_REQUIREMENTS_
Reproduce the data exactly and drop any pictures it holds.

_GIVEN MATERIAL_
+ + +
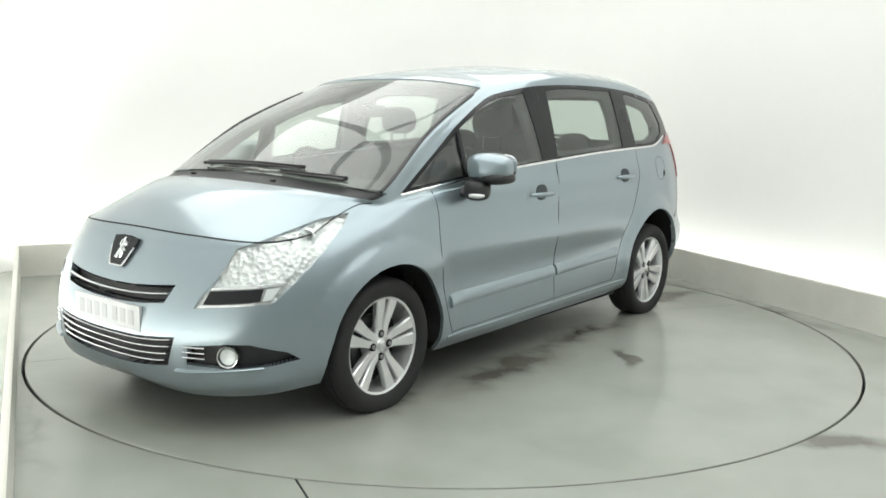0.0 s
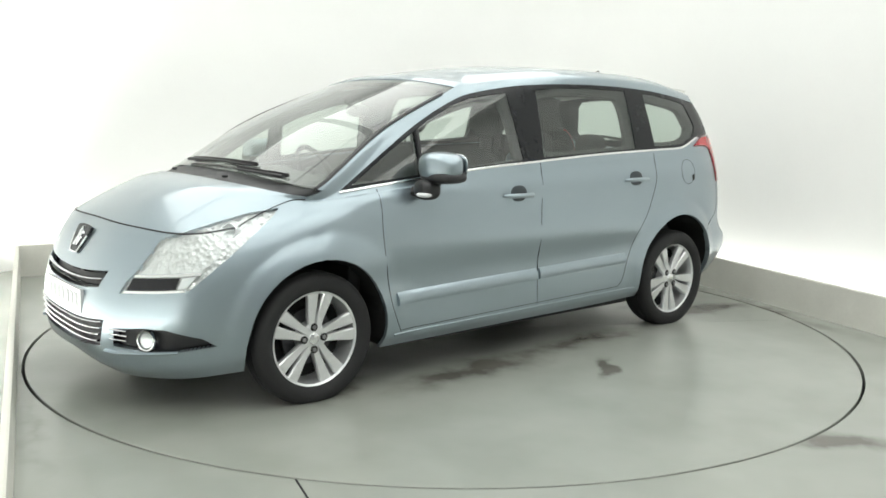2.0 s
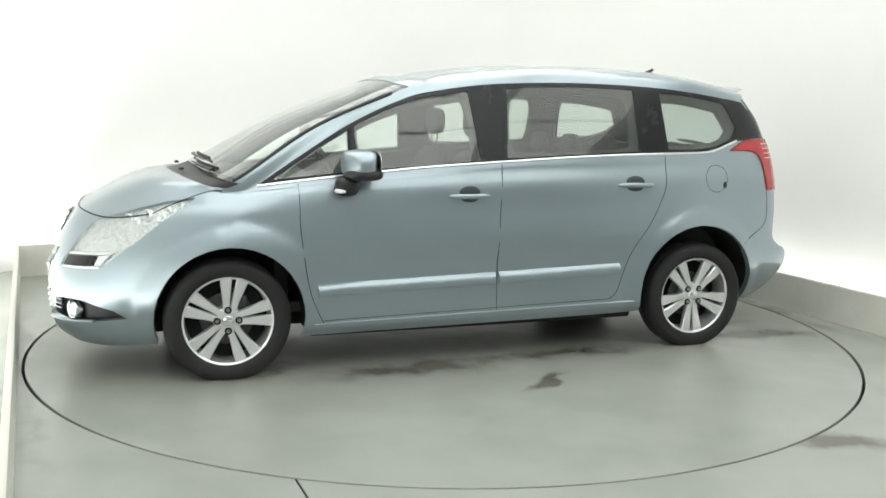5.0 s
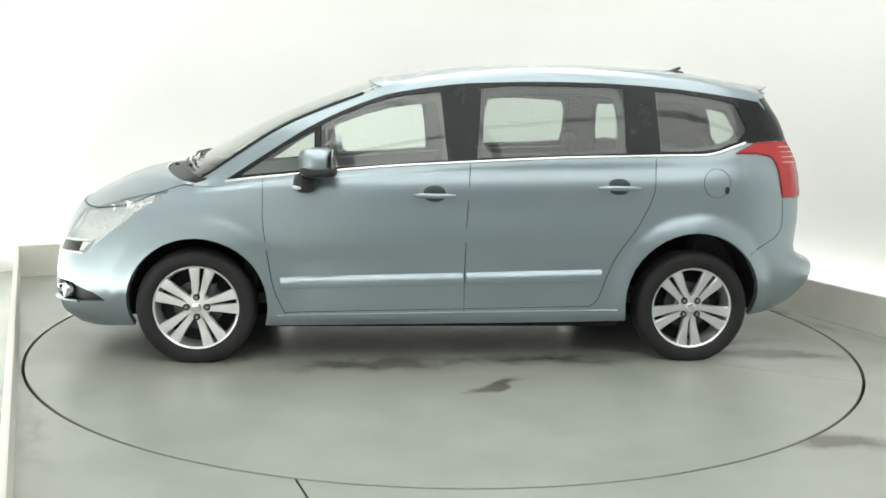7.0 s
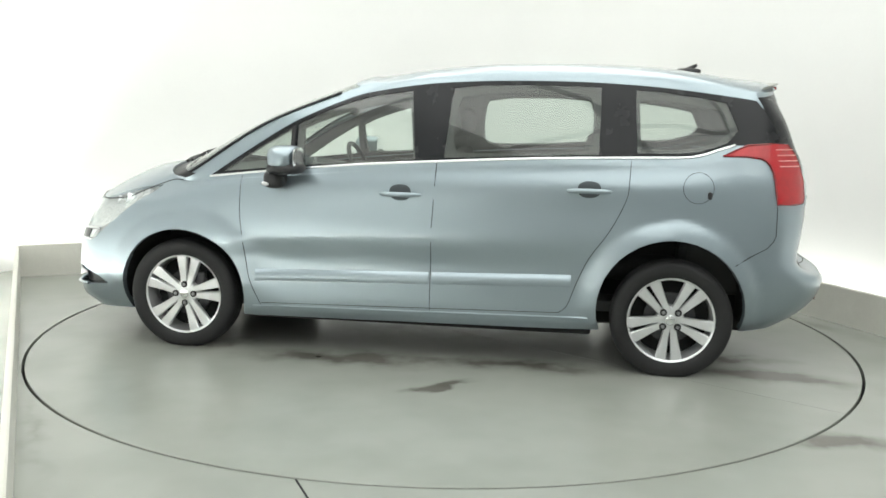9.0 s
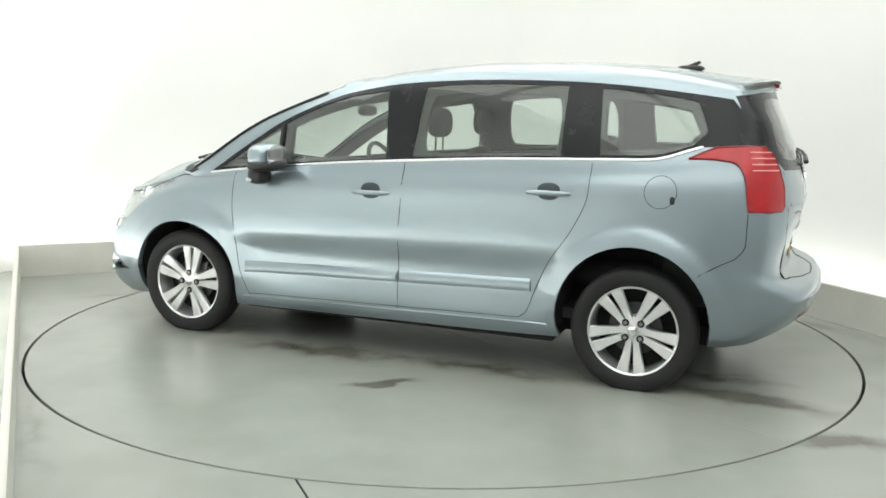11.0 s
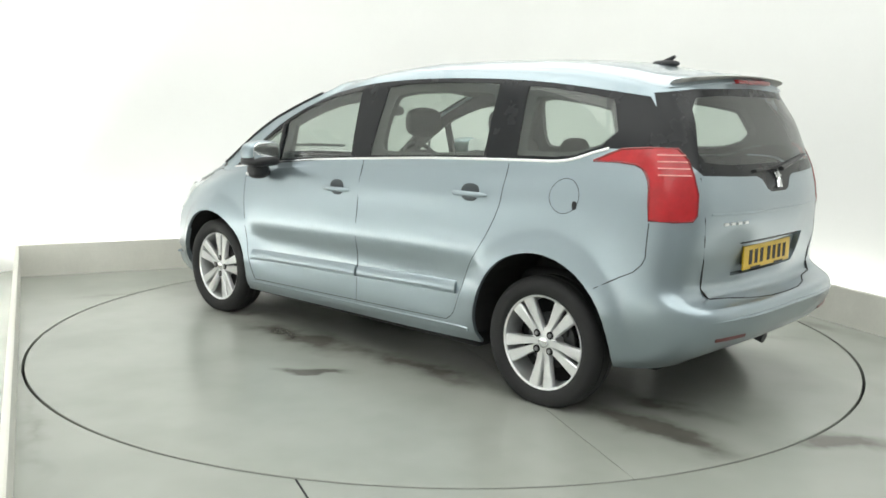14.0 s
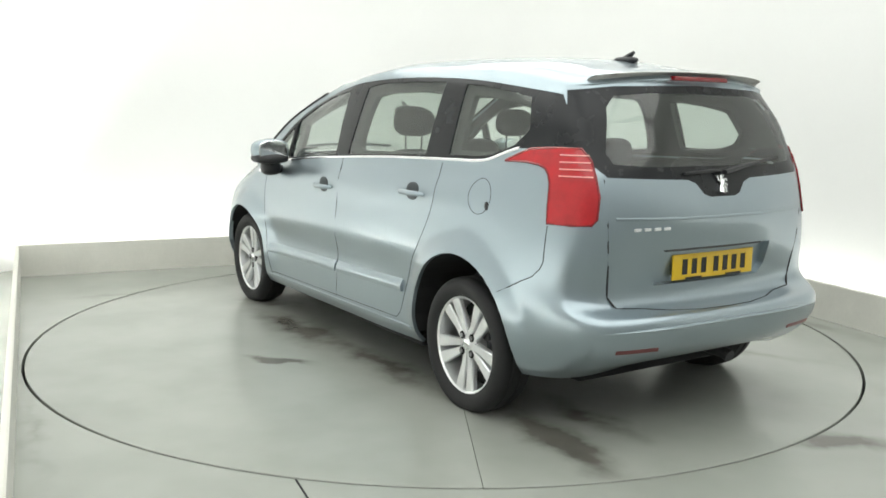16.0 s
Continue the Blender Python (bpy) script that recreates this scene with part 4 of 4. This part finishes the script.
+ + +
_RESULT_
0.0 s
2.0 s
5.0 s
7.0 s
9.0 s
11.0 s
14.0 s
16.0 s
Continue the Blender Python (bpy) script that recreates this scene with part 4 of 4. This part finishes the script.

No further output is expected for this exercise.